§ Required work
Exact reproduction of the data is required, with images excluded.

§ Information supplied

--- Begin ---

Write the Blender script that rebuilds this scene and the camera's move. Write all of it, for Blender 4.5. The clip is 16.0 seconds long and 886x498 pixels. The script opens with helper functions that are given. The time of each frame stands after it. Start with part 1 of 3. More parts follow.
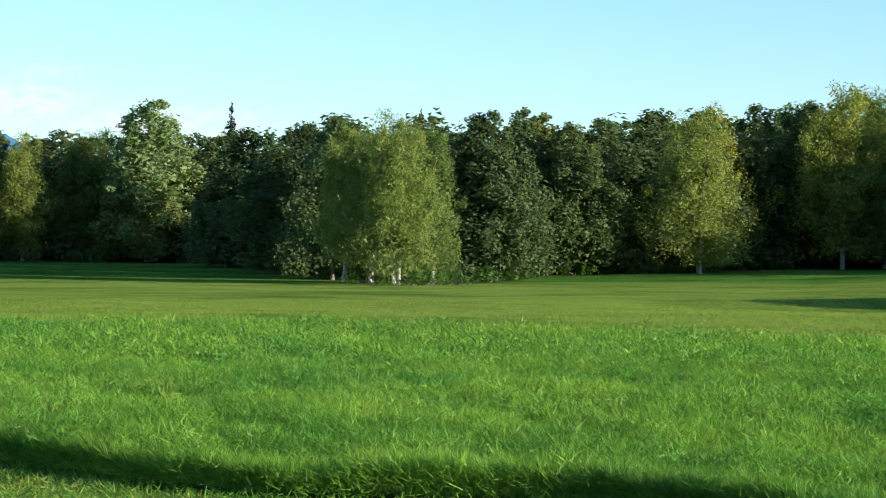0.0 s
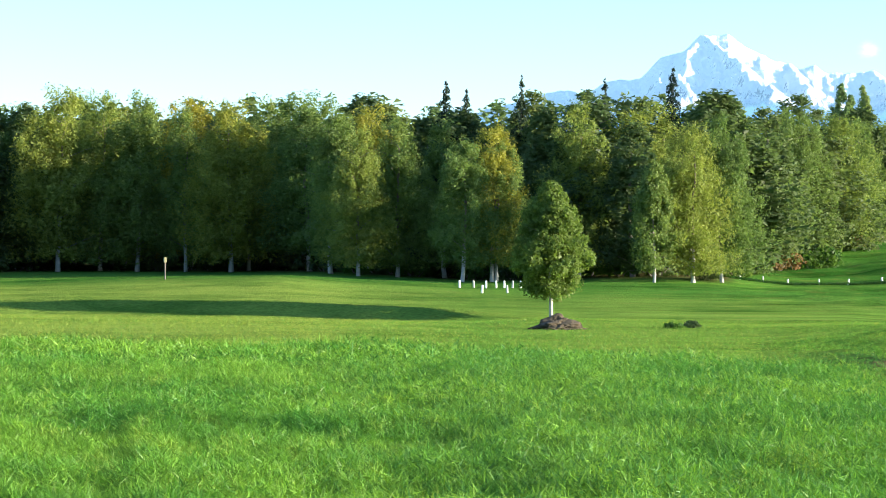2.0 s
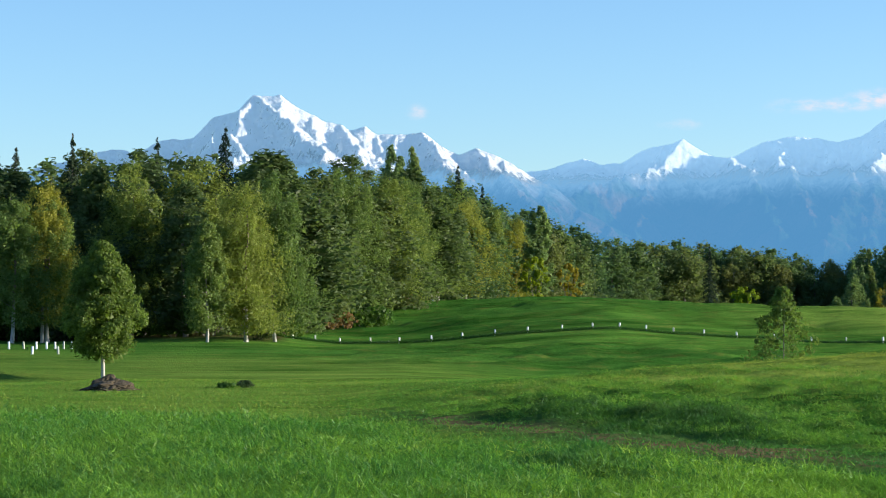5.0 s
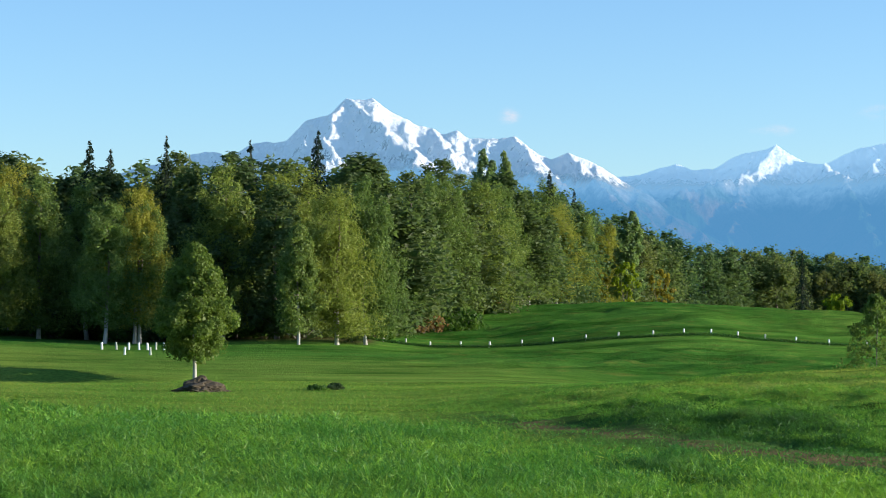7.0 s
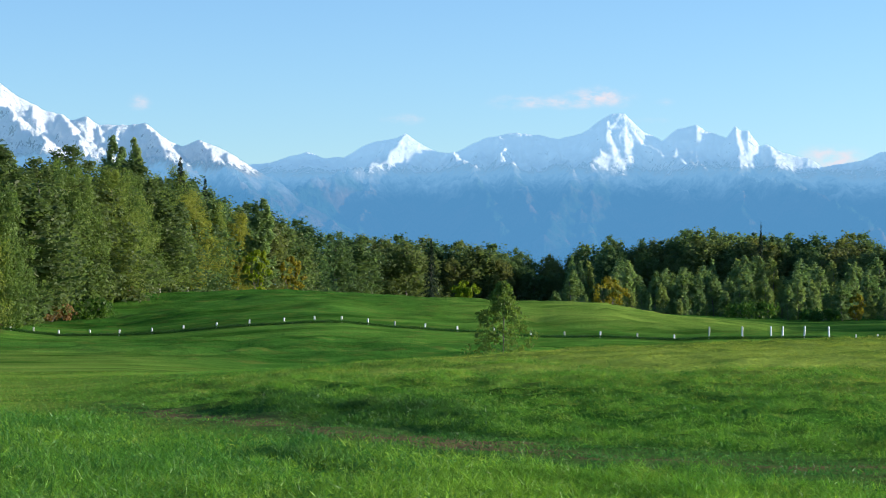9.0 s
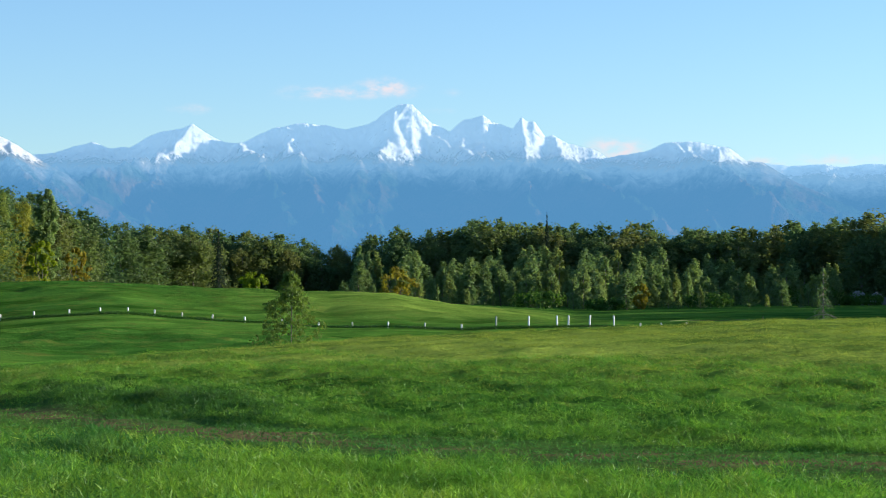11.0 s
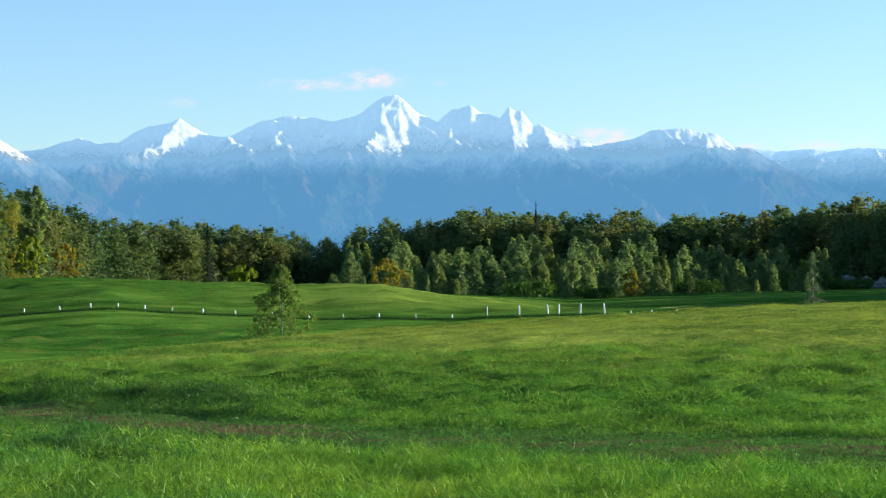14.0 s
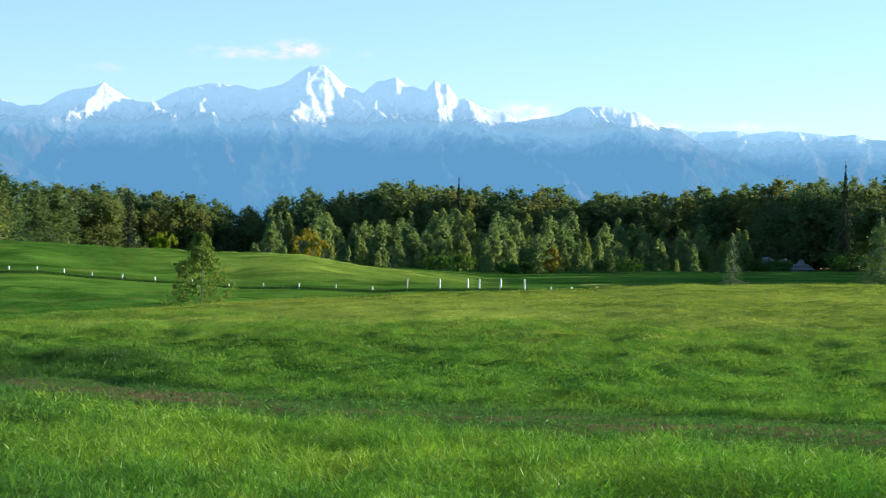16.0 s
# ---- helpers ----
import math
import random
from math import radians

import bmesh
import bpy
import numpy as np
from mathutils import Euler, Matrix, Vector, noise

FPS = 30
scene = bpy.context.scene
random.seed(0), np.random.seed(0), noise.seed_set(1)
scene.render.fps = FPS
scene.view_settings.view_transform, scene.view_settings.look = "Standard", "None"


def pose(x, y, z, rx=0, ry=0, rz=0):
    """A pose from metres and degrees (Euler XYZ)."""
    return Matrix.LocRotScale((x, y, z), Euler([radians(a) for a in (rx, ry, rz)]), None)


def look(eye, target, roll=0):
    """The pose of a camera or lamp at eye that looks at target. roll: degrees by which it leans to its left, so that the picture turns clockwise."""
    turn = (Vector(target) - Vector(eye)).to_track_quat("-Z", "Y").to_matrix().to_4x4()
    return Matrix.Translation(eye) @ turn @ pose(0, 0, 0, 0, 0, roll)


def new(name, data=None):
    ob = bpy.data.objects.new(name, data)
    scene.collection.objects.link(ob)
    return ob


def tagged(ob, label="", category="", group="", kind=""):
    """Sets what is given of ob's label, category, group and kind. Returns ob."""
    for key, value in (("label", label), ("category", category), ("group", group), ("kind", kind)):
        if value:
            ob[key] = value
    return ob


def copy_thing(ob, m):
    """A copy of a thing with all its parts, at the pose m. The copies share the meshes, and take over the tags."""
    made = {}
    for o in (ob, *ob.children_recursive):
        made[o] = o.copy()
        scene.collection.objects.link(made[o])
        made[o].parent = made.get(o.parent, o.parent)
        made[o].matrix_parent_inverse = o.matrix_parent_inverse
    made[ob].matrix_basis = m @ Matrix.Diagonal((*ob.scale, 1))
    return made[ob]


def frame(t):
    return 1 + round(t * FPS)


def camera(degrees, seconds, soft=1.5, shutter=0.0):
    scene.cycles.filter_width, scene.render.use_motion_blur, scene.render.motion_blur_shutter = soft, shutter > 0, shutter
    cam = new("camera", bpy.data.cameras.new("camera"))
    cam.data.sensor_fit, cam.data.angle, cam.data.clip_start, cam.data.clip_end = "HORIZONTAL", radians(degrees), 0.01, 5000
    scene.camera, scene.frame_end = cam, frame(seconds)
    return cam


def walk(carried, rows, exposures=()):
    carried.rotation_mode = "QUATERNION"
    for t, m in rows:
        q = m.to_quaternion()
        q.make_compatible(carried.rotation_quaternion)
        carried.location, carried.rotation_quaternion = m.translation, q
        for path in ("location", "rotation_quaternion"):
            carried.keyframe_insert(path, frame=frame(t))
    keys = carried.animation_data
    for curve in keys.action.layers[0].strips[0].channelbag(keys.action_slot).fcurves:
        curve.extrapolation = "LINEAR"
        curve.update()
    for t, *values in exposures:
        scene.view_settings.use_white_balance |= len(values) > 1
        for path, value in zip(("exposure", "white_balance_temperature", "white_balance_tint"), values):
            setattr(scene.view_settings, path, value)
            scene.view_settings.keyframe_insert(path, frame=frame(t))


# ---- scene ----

--- End ---

§ The response
Write the Blender script that rebuilds this scene and the camera's move. Write all of it, for Blender 4.5. The clip is 16.0 seconds long and 886x498 pixels. The script opens with helper functions that are given. The time of each frame stands after it. Start with part 1 of 3. More parts follow.
0.0 s
2.0 s
5.0 s
7.0 s
9.0 s
11.0 s
14.0 s
16.0 s
# ---- helpers ----
import math
import random
from math import radians

import bmesh
import bpy
import numpy as np
from mathutils import Euler, Matrix, Vector, noise

FPS = 30
scene = bpy.context.scene
random.seed(0), np.random.seed(0), noise.seed_set(1)
scene.render.fps = FPS
scene.view_settings.view_transform, scene.view_settings.look = "Standard", "None"


def pose(x, y, z, rx=0, ry=0, rz=0):
    """A pose from metres and degrees (Euler XYZ)."""
    return Matrix.LocRotScale((x, y, z), Euler([radians(a) for a in (rx, ry, rz)]), None)


def look(eye, target, roll=0):
    """The pose of a camera or lamp at eye that looks at target. roll: degrees by which it leans to its left, so that the picture turns clockwise."""
    turn = (Vector(target) - Vector(eye)).to_track_quat("-Z", "Y").to_matrix().to_4x4()
    return Matrix.Translation(eye) @ turn @ pose(0, 0, 0, 0, 0, roll)


def new(name, data=None):
    ob = bpy.data.objects.new(name, data)
    scene.collection.objects.link(ob)
    return ob


def tagged(ob, label="", category="", group="", kind=""):
    """Sets what is given of ob's label, category, group and kind. Returns ob."""
    for key, value in (("label", label), ("category", category), ("group", group), ("kind", kind)):
        if value:
            ob[key] = value
    return ob


def copy_thing(ob, m):
    """A copy of a thing with all its parts, at the pose m. The copies share the meshes, and take over the tags."""
    made = {}
    for o in (ob, *ob.children_recursive):
        made[o] = o.copy()
        scene.collection.objects.link(made[o])
        made[o].parent = made.get(o.parent, o.parent)
        made[o].matrix_parent_inverse = o.matrix_parent_inverse
    made[ob].matrix_basis = m @ Matrix.Diagonal((*ob.scale, 1))
    return made[ob]


def frame(t):
    return 1 + round(t * FPS)


def camera(degrees, seconds, soft=1.5, shutter=0.0):
    scene.cycles.filter_width, scene.render.use_motion_blur, scene.render.motion_blur_shutter = soft, shutter > 0, shutter
    cam = new("camera", bpy.data.cameras.new("camera"))
    cam.data.sensor_fit, cam.data.angle, cam.data.clip_start, cam.data.clip_end = "HORIZONTAL", radians(degrees), 0.01, 5000
    scene.camera, scene.frame_end = cam, frame(seconds)
    return cam


def walk(carried, rows, exposures=()):
    carried.rotation_mode = "QUATERNION"
    for t, m in rows:
        q = m.to_quaternion()
        q.make_compatible(carried.rotation_quaternion)
        carried.location, carried.rotation_quaternion = m.translation, q
        for path in ("location", "rotation_quaternion"):
            carried.keyframe_insert(path, frame=frame(t))
    keys = carried.animation_data
    for curve in keys.action.layers[0].strips[0].channelbag(keys.action_slot).fcurves:
        curve.extrapolation = "LINEAR"
        curve.update()
    for t, *values in exposures:
        scene.view_settings.use_white_balance |= len(values) > 1
        for path, value in zip(("exposure", "white_balance_temperature", "white_balance_tint"), values):
            setattr(scene.view_settings, path, value)
            scene.view_settings.keyframe_insert(path, frame=frame(t))


# ---- scene ----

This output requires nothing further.